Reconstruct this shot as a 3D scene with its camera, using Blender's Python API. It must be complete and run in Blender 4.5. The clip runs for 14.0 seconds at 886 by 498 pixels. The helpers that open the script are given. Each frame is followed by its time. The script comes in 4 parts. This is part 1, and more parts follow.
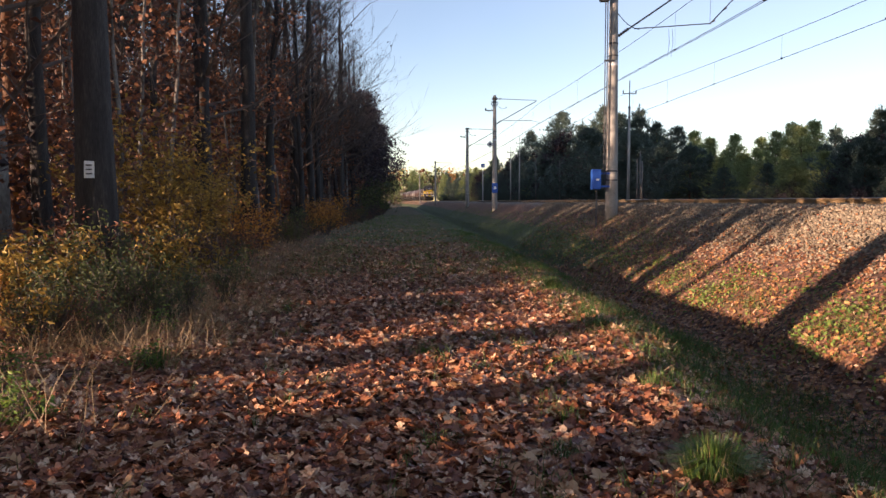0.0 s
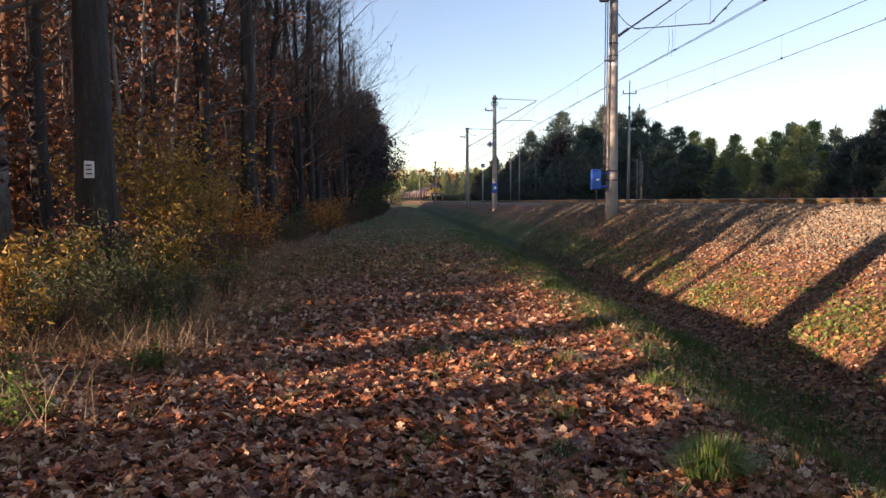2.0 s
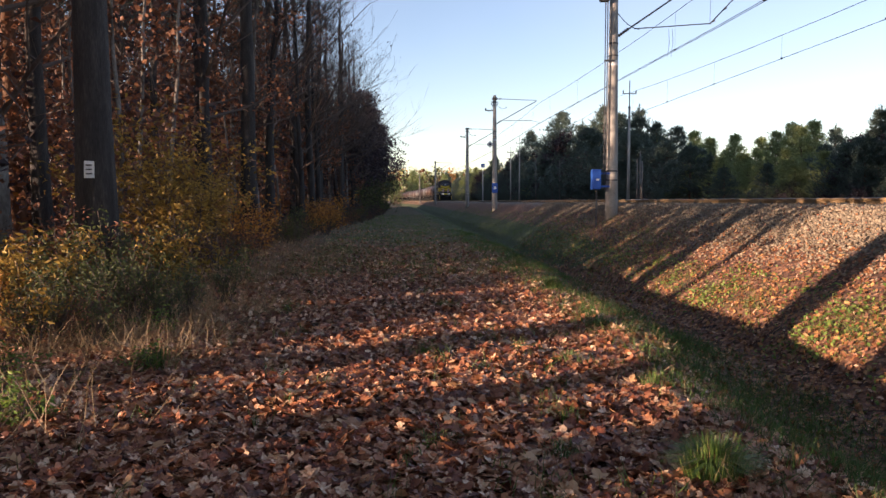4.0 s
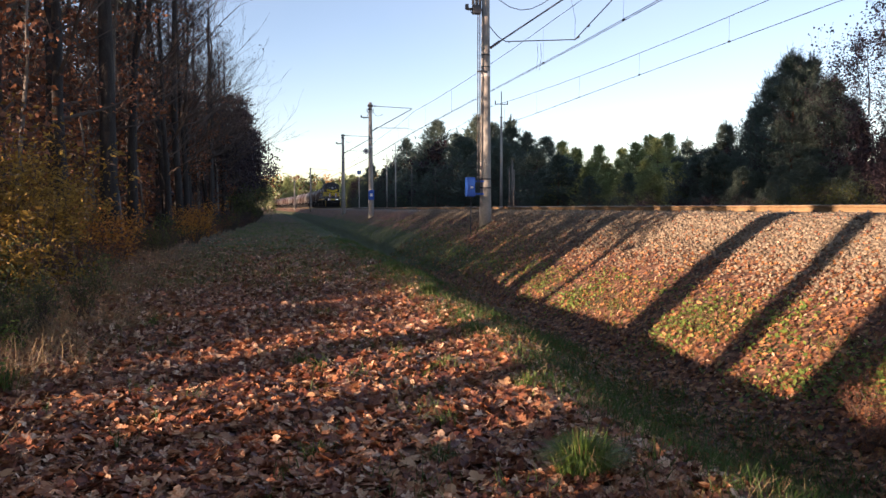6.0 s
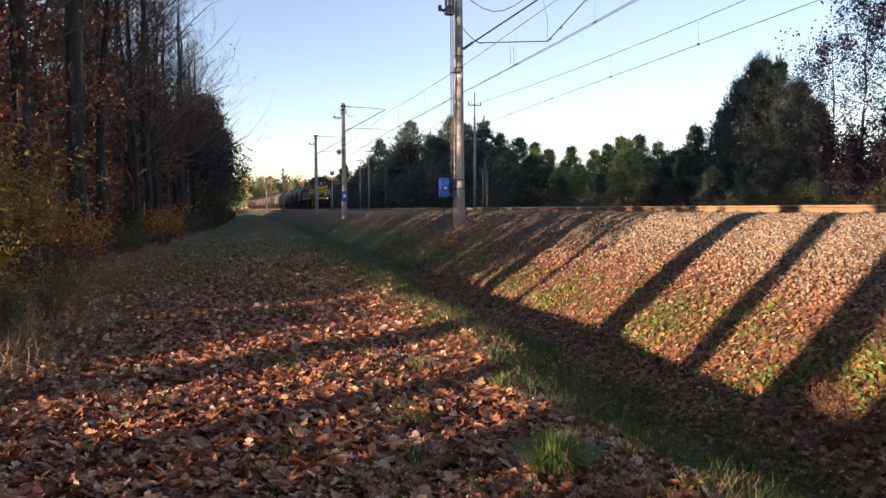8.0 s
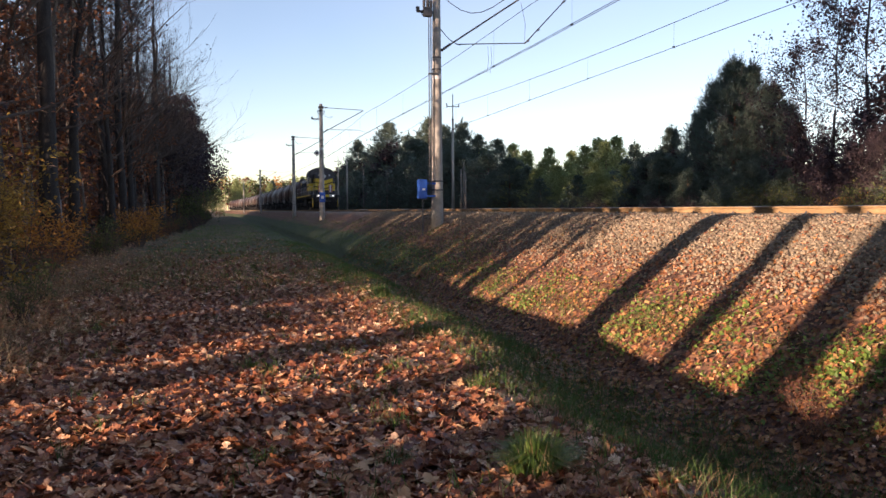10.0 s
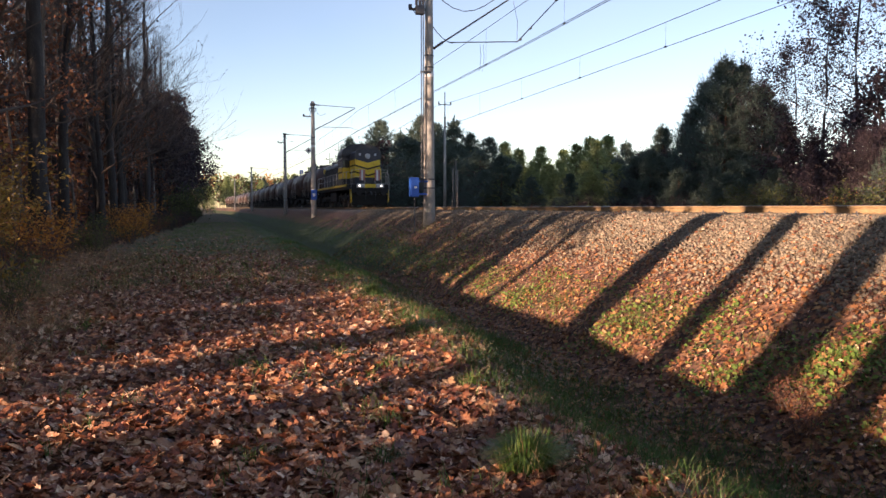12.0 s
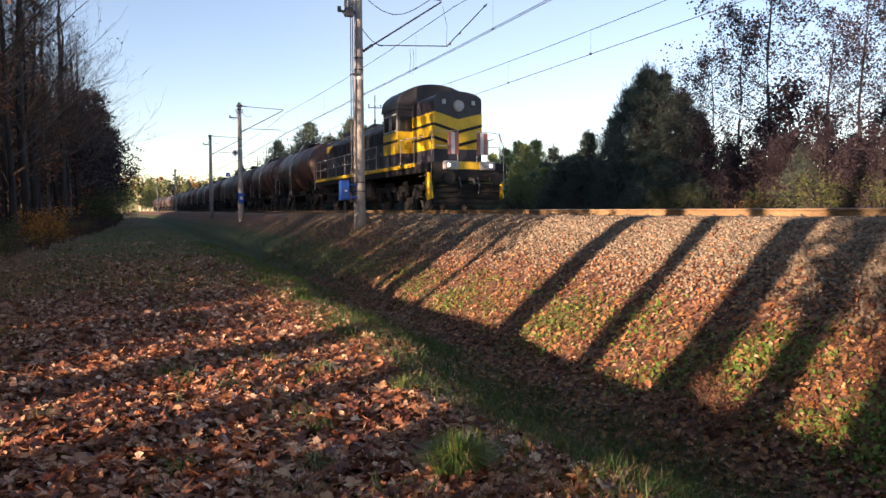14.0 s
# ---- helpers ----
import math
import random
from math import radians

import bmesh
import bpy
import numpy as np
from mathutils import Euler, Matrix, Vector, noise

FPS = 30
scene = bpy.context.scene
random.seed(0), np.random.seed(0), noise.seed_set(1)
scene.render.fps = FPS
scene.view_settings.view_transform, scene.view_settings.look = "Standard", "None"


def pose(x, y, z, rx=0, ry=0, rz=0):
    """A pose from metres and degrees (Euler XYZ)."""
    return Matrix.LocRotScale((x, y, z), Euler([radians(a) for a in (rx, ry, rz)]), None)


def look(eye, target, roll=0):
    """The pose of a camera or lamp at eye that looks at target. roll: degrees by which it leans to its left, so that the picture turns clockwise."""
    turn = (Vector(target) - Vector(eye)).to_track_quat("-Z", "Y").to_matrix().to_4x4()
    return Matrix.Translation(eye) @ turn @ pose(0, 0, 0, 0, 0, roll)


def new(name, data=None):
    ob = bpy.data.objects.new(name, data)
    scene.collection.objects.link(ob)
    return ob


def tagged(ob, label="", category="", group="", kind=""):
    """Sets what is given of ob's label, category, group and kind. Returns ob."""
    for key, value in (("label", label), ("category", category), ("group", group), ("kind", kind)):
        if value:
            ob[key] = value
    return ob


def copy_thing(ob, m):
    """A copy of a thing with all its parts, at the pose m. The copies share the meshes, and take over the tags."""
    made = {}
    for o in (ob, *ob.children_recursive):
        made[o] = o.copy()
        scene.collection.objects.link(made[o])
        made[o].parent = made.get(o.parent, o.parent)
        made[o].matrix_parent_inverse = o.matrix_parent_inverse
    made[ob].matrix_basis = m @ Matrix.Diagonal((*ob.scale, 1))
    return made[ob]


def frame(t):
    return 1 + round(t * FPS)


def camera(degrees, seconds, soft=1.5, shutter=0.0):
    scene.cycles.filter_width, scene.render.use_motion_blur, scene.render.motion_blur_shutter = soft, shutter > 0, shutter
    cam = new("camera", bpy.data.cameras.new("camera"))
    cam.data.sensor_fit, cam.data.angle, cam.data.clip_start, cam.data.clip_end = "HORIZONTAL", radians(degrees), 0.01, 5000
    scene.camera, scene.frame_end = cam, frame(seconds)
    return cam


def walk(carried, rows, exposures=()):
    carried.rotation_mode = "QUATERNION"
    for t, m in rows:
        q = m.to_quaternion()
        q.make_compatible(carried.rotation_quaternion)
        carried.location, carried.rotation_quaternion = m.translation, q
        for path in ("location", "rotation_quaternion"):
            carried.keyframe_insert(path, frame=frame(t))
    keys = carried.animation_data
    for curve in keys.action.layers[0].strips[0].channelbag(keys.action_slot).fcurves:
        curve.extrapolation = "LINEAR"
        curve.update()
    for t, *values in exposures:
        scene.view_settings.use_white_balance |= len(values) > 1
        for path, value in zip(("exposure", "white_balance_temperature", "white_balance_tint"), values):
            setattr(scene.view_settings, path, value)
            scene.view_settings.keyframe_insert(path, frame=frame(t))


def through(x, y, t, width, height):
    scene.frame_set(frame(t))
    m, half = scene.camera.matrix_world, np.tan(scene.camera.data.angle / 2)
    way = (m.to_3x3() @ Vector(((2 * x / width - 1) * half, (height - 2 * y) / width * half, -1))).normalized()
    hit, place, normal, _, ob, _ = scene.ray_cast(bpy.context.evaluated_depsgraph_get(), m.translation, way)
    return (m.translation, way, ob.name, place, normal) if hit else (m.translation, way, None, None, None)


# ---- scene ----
EYE = 1.5
cam = camera(63.2, 14.0, soft=1.5)
walk(cam, [
    (0, pose(0, 0, EYE, 90 + -3.82, 0.15, -3.3)),
    (2, pose(0, 0, EYE, 90 + -3.82, 0.15, -3.3)),
    (4.1, pose(0, 0, EYE, 90 + -3.82, 0.15, -3.3)),
    (4.3, pose(0, 0, EYE, 90 + -3.80, 0.05, -4.08)),
    (4.5, pose(0, 0, EYE, 90 + -3.68, -0.07, -7.08)),
    (5, pose(0, 0, EYE, 90 + -3.48, 0.03, -9.81)),
    (5.5, pose(0, 0, EYE, 90 + -3.38, 0.1, -11.7)),
    (6, pose(0, 0, EYE, 90 + -3.28, 0.09, -13.08)),
    (6.5, pose(0, 0, EYE, 90 + -3.27, 0.15, -13.46)),
    (7, pose(0, 0, EYE, 90 + -3.23, 0.15, -14.29)),
    (7.5, pose(0, 0, EYE, 90 + -3.24, 0.15, -14.7)),
    (8, pose(0, 0, EYE, 90 + -3.22, 0.18, -15.17)),
    (8.5, pose(0, 0, EYE, 90 + -3.21, 0.15, -15.46)),
    (9, pose(0, 0, EYE, 90 + -3.15, 0.21, -16.17)),
    (11.5, pose(0, 0, EYE, 90 + -3.19, 0.13, -17.27)),
    (12, pose(0, 0, EYE, 90 + -3.27, -0.02, -17.54)),
    (12.5, pose(0, 0, EYE, 90 + -3.31, -0.12, -17.65)),
    (13, pose(0, 0, EYE, 90 + -3.25, 0.02, -17.64)),
    (13.5, pose(0, 0, EYE, 90 + -3.09, -0.04, -19.91)),
    (14, pose(0, 0, EYE, 90 + -3.01, 0.05, -23.03)),
], exposures=[(0, 1.5, 6550, 27), (14, 1.5, 6550, 27)])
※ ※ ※
▶ EXERCISE PROMPT: Only the lines from the top of the data through the line with "pose from metres" should be quoted, exactly and with both ends kept; skip the pictures.

▶ RESULT:
Reconstruct this shot as a 3D scene with its camera, using Blender's Python API. It must be complete and run in Blender 4.5. The clip runs for 14.0 seconds at 886 by 498 pixels. The helpers that open the script are given. Each frame is followed by its time. The script comes in 4 parts. This is part 1, and more parts follow.
0.0 s
2.0 s
4.0 s
6.0 s
8.0 s
10.0 s
12.0 s
14.0 s
# ---- helpers ----
import math
import random
from math import radians

import bmesh
import bpy
import numpy as np
from mathutils import Euler, Matrix, Vector, noise

FPS = 30
scene = bpy.context.scene
random.seed(0), np.random.seed(0), noise.seed_set(1)
scene.render.fps = FPS
scene.view_settings.view_transform, scene.view_settings.look = "Standard", "None"


def pose(x, y, z, rx=0, ry=0, rz=0):
    """A pose from metres and degrees (Euler XYZ)."""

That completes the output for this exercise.